Makomborero Haruzivishe, a former Zimbabwe National Students Union leader, told University World News that the higher education sector, like all other sectors, had been plagued by political manipulation and corruption under Mugabe and his government dating back to 1992 with the resignation of Professor Walter Kamba from the post of University of Zimbabwe vice-chancellor, citing “too many political fingers meddling in academic processes”.

“This was the beginning of the campaign by the Robert Mugabe dictatorship to silence student activism which was on the rise as a powerful force known as the 'vanguard of democracy'. The one-party state bid had been successfully resisted by students alone in an era when Robert Mugabe and ZANU-PF were at their peak in terms of political control. This alarmed the dictatorship,” he said.

Haruzivishe said this resulted in desperate measures to more fully politicise all universities’ systems and college programmes through a system of propaganda designed to quash divergent views opposing the establishment.

Haruzivishe said access to education was tightly controlled and academic freedoms that were the basis of academic innovation were denied through repressive ordinances that ended up sabotaging the quality of education.

“So, the high literacy rate is justified by un-politicised education systems from primary up to high school levels. The poor university rankings, however, are explained by the politicisation of colleges which begins with the political appointment of vice-chancellors whose competence is based on repressing innovation,” he said.

Re-organisation

Gideon Chitanga, researcher and Africa analyst at Political Economy Southern Africa, a think tank focused on the Southern African Development Community, said there was a lack of funding for research and the collapse of organised research within many universities in Zimbabwe. Many academics working in universities in Zimbabwe are PhD students, he said.

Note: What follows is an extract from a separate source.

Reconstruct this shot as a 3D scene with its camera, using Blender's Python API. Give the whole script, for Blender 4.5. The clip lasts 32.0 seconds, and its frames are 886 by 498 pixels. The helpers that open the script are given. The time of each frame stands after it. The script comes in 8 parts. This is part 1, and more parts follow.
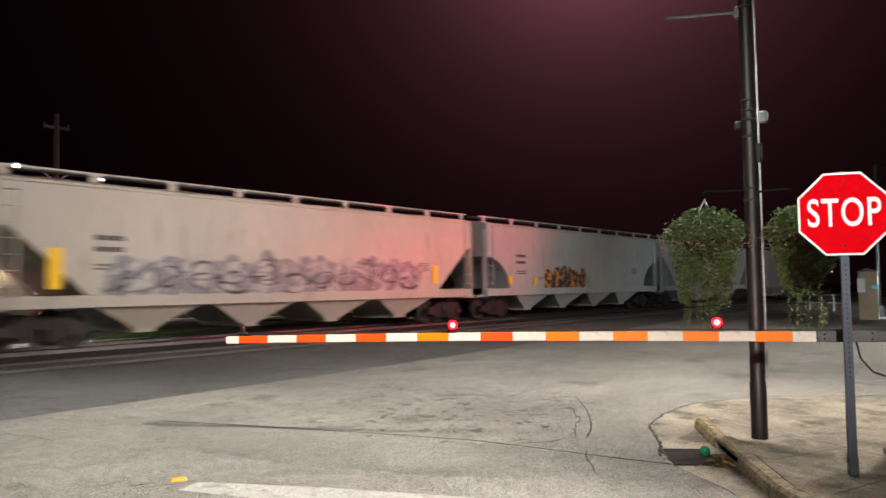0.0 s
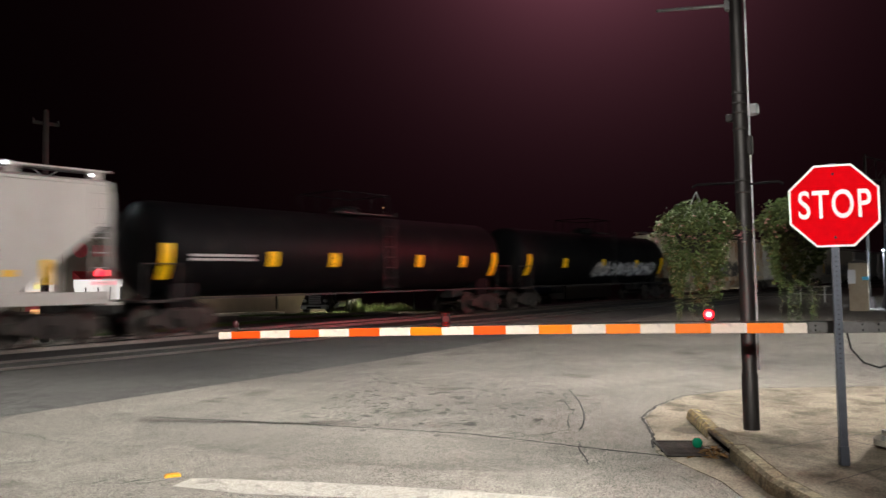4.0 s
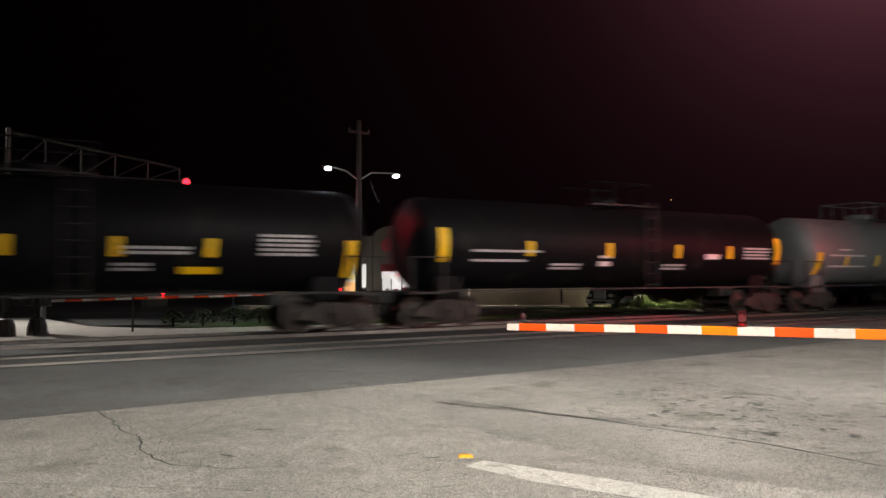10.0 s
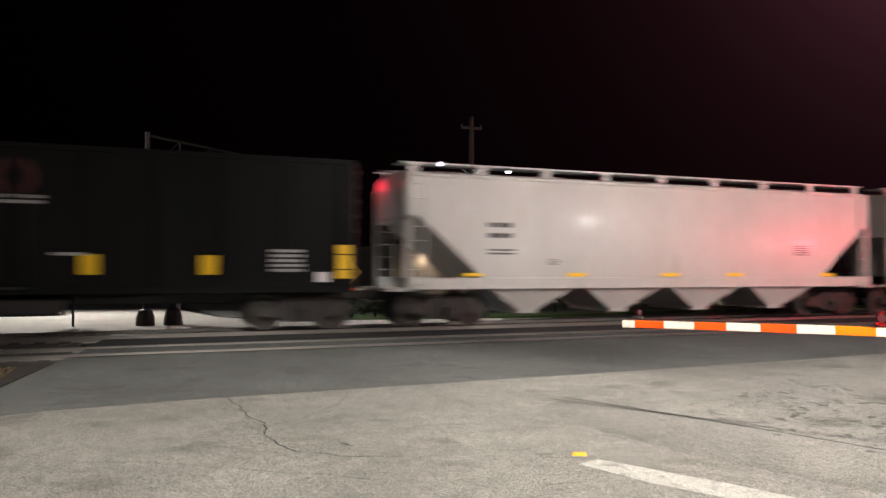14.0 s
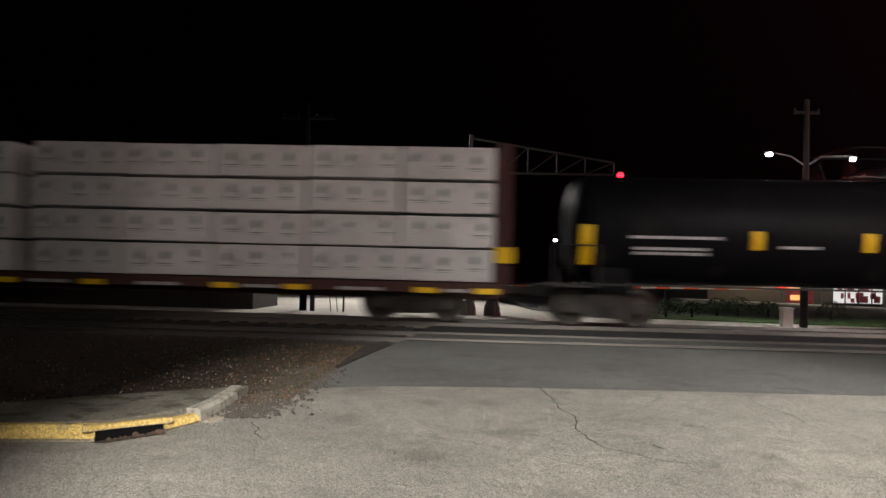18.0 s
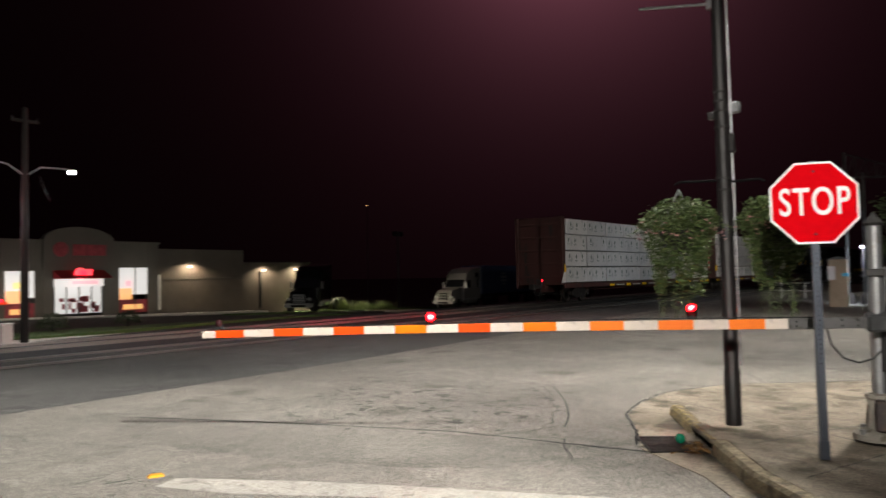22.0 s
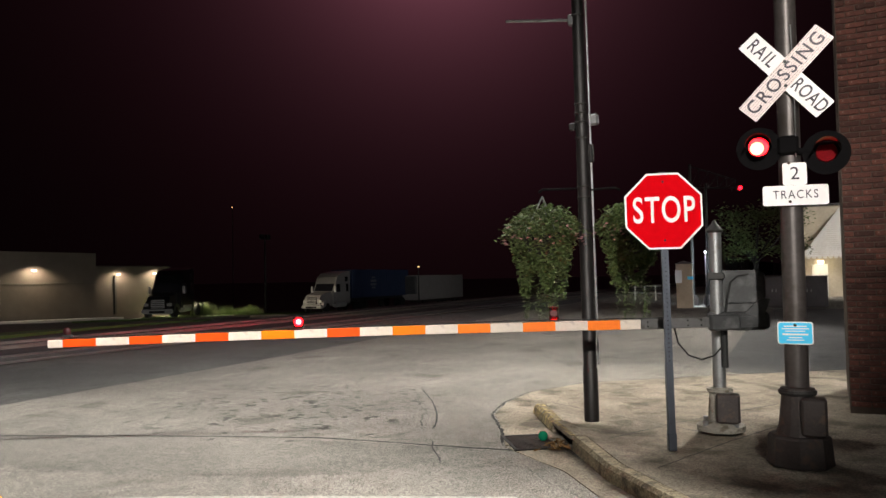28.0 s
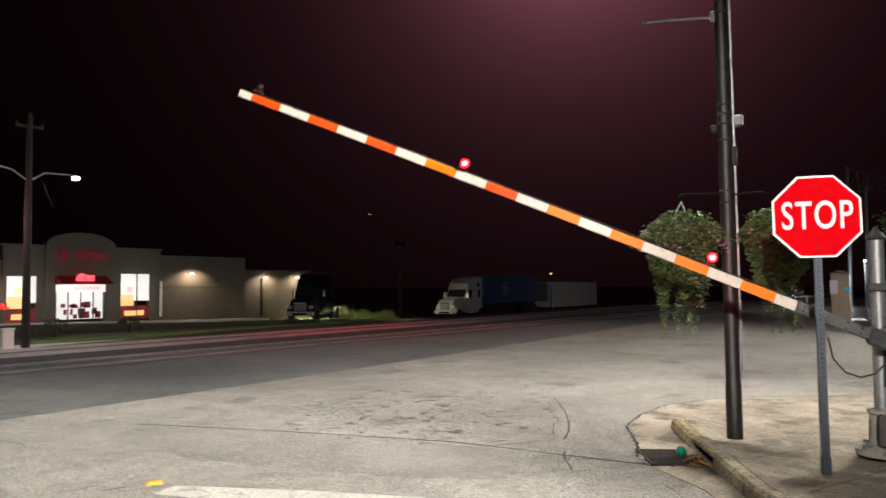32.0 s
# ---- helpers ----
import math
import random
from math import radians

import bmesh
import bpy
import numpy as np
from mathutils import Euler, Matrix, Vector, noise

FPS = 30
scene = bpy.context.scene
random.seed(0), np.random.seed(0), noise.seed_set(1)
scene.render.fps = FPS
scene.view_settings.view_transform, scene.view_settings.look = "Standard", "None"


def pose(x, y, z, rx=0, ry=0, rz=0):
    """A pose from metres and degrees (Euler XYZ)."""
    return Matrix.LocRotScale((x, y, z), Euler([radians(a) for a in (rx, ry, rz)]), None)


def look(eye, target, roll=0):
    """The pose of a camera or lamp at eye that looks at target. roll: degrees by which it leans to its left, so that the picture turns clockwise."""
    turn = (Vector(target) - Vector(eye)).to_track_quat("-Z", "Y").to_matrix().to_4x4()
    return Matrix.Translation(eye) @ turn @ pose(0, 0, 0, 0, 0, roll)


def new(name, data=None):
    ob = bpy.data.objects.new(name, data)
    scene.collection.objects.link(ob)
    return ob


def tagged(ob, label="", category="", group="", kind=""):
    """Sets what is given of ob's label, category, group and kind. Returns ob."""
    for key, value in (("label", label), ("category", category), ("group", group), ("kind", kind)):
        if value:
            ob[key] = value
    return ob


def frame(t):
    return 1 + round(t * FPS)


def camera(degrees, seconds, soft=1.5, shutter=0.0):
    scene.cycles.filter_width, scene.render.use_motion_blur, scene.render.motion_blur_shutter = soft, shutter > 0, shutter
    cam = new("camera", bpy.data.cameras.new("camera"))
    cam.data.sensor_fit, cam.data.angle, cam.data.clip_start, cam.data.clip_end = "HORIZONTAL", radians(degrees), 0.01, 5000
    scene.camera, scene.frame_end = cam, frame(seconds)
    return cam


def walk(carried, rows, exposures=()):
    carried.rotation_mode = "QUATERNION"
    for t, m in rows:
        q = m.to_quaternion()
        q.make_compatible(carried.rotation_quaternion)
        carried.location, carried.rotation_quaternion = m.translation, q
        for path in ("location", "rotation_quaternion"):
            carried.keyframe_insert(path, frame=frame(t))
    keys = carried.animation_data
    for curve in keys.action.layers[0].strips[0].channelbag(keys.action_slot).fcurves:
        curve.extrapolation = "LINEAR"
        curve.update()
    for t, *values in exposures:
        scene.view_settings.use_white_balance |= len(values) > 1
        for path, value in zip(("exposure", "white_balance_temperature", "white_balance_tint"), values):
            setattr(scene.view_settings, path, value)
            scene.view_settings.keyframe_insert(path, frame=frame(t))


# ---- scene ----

Chitanga said the political crisis had drastically affected salaries for academics, funding for internet services and access to quality journals. He said many senior academics fled the political and economic crisis, joining institutions of higher learning abroad and especially in South Africa.

“There is a need to re-organise and modernise the higher education system, looking at better ways of funding research in an arrangement which brings together government, the private sector and international donors, the majority of whom withdrew support from these institutions due to sanctions imposed by the West at the height of the Zimbabwe crisis,” he said.